--- Begin Input material ---

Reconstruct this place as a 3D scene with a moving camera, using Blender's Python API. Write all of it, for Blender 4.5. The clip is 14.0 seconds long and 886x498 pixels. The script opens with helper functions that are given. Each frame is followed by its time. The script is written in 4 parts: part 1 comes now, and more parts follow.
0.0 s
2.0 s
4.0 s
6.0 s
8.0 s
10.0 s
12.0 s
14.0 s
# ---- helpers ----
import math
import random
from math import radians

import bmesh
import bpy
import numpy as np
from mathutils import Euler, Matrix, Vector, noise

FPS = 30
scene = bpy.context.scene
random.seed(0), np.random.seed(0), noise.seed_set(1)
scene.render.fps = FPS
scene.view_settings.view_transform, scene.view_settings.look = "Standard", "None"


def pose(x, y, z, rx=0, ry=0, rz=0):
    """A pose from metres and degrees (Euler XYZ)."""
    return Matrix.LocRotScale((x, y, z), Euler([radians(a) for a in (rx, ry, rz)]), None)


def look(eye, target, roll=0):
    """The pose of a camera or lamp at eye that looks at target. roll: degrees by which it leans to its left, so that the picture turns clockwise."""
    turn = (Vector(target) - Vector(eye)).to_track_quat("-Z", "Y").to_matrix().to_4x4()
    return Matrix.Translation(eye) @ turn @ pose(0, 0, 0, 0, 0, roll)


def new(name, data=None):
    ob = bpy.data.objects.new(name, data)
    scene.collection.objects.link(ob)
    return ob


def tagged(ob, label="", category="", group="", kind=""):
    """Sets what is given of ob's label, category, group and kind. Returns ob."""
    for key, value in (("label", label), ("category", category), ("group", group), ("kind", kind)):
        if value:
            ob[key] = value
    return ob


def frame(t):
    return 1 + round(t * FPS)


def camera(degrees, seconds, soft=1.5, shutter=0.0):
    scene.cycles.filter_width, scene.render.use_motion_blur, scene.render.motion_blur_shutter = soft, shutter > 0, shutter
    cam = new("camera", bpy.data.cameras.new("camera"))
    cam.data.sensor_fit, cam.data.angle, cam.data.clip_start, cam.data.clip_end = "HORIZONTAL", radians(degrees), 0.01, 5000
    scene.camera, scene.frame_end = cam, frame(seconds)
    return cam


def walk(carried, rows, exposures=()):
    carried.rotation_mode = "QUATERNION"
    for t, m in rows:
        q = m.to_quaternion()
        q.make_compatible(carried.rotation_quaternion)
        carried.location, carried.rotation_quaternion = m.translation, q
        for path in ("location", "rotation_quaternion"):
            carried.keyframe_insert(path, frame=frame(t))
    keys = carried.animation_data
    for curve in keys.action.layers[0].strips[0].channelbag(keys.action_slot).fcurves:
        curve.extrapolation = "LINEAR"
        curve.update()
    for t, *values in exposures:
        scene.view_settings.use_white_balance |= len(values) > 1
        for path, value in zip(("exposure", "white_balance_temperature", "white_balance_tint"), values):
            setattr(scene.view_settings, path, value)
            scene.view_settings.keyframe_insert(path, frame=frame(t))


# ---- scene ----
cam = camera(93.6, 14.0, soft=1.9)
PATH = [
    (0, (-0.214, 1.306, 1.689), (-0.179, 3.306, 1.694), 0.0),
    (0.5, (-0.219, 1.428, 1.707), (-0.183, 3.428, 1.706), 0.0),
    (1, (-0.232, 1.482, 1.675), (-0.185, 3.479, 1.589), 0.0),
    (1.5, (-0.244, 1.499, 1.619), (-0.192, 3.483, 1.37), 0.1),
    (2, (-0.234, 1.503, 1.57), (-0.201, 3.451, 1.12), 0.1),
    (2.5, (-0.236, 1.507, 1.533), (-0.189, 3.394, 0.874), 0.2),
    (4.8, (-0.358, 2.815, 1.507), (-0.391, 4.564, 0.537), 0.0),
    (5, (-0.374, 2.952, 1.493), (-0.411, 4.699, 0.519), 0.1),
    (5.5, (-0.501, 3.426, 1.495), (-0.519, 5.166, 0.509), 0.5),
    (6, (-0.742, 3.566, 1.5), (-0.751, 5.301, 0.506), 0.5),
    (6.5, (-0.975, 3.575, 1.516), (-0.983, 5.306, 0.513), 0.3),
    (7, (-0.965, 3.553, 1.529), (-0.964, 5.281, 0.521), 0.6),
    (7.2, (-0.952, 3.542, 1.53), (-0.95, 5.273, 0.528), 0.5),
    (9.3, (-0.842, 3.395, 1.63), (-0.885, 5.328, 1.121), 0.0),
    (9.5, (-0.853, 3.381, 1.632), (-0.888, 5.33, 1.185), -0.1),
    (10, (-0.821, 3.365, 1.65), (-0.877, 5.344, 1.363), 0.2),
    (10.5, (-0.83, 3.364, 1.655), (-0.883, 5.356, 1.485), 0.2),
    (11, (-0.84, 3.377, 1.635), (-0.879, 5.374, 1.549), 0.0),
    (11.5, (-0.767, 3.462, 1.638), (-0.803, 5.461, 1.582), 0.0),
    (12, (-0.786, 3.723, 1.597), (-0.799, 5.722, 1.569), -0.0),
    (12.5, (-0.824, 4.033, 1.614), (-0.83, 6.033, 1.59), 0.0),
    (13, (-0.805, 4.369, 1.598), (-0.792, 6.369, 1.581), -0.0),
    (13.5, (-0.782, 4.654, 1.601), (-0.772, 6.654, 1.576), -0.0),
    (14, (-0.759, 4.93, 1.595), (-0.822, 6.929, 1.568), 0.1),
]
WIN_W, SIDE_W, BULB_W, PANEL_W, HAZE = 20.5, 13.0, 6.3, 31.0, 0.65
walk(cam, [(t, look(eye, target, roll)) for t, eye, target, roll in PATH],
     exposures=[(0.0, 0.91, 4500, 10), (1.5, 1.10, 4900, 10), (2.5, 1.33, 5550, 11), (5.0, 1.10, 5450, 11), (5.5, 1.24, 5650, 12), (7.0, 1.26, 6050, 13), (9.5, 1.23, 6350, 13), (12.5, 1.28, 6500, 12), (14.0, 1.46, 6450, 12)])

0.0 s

--- End Input material ---

Goal :: Transcribe the entire listing above precisely.

Result for this exercise ::
Reconstruct this place as a 3D scene with a moving camera, using Blender's Python API. Write all of it, for Blender 4.5. The clip is 14.0 seconds long and 886x498 pixels. The script opens with helper functions that are given. Each frame is followed by its time. The script is written in 4 parts: part 1 comes now, and more parts follow.
0.0 s
2.0 s
4.0 s
6.0 s
8.0 s
10.0 s
12.0 s
14.0 s
# ---- helpers ----
import math
import random
from math import radians

import bmesh
import bpy
import numpy as np
from mathutils import Euler, Matrix, Vector, noise

FPS = 30
scene = bpy.context.scene
random.seed(0), np.random.seed(0), noise.seed_set(1)
scene.render.fps = FPS
scene.view_settings.view_transform, scene.view_settings.look = "Standard", "None"


def pose(x, y, z, rx=0, ry=0, rz=0):
    """A pose from metres and degrees (Euler XYZ)."""
    return Matrix.LocRotScale((x, y, z), Euler([radians(a) for a in (rx, ry, rz)]), None)


def look(eye, target, roll=0):
    """The pose of a camera or lamp at eye that looks at target. roll: degrees by which it leans to its left, so that the picture turns clockwise."""
    turn = (Vector(target) - Vector(eye)).to_track_quat("-Z", "Y").to_matrix().to_4x4()
    return Matrix.Translation(eye) @ turn @ pose(0, 0, 0, 0, 0, roll)


def new(name, data=None):
    ob = bpy.data.objects.new(name, data)
    scene.collection.objects.link(ob)
    return ob


def tagged(ob, label="", category="", group="", kind=""):
    """Sets what is given of ob's label, category, group and kind. Returns ob."""
    for key, value in (("label", label), ("category", category), ("group", group), ("kind", kind)):
        if value:
            ob[key] = value
    return ob


def frame(t):
    return 1 + round(t * FPS)


def camera(degrees, seconds, soft=1.5, shutter=0.0):
    scene.cycles.filter_width, scene.render.use_motion_blur, scene.render.motion_blur_shutter = soft, shutter > 0, shutter
    cam = new("camera", bpy.data.cameras.new("camera"))
    cam.data.sensor_fit, cam.data.angle, cam.data.clip_start, cam.data.clip_end = "HORIZONTAL", radians(degrees), 0.01, 5000
    scene.camera, scene.frame_end = cam, frame(seconds)
    return cam


def walk(carried, rows, exposures=()):
    carried.rotation_mode = "QUATERNION"
    for t, m in rows:
        q = m.to_quaternion()
        q.make_compatible(carried.rotation_quaternion)
        carried.location, carried.rotation_quaternion = m.translation, q
        for path in ("location", "rotation_quaternion"):
            carried.keyframe_insert(path, frame=frame(t))
    keys = carried.animation_data
    for curve in keys.action.layers[0].strips[0].channelbag(keys.action_slot).fcurves:
        curve.extrapolation = "LINEAR"
        curve.update()
    for t, *values in exposures:
        scene.view_settings.use_white_balance |= len(values) > 1
        for path, value in zip(("exposure", "white_balance_temperature", "white_balance_tint"), values):
            setattr(scene.view_settings, path, value)
            scene.view_settings.keyframe_insert(path, frame=frame(t))


# ---- scene ----
cam = camera(93.6, 14.0, soft=1.9)
PATH = [
    (0, (-0.214, 1.306, 1.689), (-0.179, 3.306, 1.694), 0.0),
    (0.5, (-0.219, 1.428, 1.707), (-0.183, 3.428, 1.706), 0.0),
    (1, (-0.232, 1.482, 1.675), (-0.185, 3.479, 1.589), 0.0),
    (1.5, (-0.244, 1.499, 1.619), (-0.192, 3.483, 1.37), 0.1),
    (2, (-0.234, 1.503, 1.57), (-0.201, 3.451, 1.12), 0.1),
    (2.5, (-0.236, 1.507, 1.533), (-0.189, 3.394, 0.874), 0.2),
    (4.8, (-0.358, 2.815, 1.507), (-0.391, 4.564, 0.537), 0.0),
    (5, (-0.374, 2.952, 1.493), (-0.411, 4.699, 0.519), 0.1),
    (5.5, (-0.501, 3.426, 1.495), (-0.519, 5.166, 0.509), 0.5),
    (6, (-0.742, 3.566, 1.5), (-0.751, 5.301, 0.506), 0.5),
    (6.5, (-0.975, 3.575, 1.516), (-0.983, 5.306, 0.513), 0.3),
    (7, (-0.965, 3.553, 1.529), (-0.964, 5.281, 0.521), 0.6),
    (7.2, (-0.952, 3.542, 1.53), (-0.95, 5.273, 0.528), 0.5),
    (9.3, (-0.842, 3.395, 1.63), (-0.885, 5.328, 1.121), 0.0),
    (9.5, (-0.853, 3.381, 1.632), (-0.888, 5.33, 1.185), -0.1),
    (10, (-0.821, 3.365, 1.65), (-0.877, 5.344, 1.363), 0.2),
    (10.5, (-0.83, 3.364, 1.655), (-0.883, 5.356, 1.485), 0.2),
    (11, (-0.84, 3.377, 1.635), (-0.879, 5.374, 1.549), 0.0),
    (11.5, (-0.767, 3.462, 1.638), (-0.803, 5.461, 1.582), 0.0),
    (12, (-0.786, 3.723, 1.597), (-0.799, 5.722, 1.569), -0.0),
    (12.5, (-0.824, 4.033, 1.614), (-0.83, 6.033, 1.59), 0.0),
    (13, (-0.805, 4.369, 1.598), (-0.792, 6.369, 1.581), -0.0),
    (13.5, (-0.782, 4.654, 1.601), (-0.772, 6.654, 1.576), -0.0),
    (14, (-0.759, 4.93, 1.595), (-0.822, 6.929, 1.568), 0.1),
]
WIN_W, SIDE_W, BULB_W, PANEL_W, HAZE = 20.5, 13.0, 6.3, 31.0, 0.65
walk(cam, [(t, look(eye, target, roll)) for t, eye, target, roll in PATH],
     exposures=[(0.0, 0.91, 4500, 10), (1.5, 1.10, 4900, 10), (2.5, 1.33, 5550, 11), (5.0, 1.10, 5450, 11), (5.5, 1.24, 5650, 12), (7.0, 1.26, 6050, 13), (9.5, 1.23, 6350, 13), (12.5, 1.28, 6500, 12), (14.0, 1.46, 6450, 12)])

0.0 s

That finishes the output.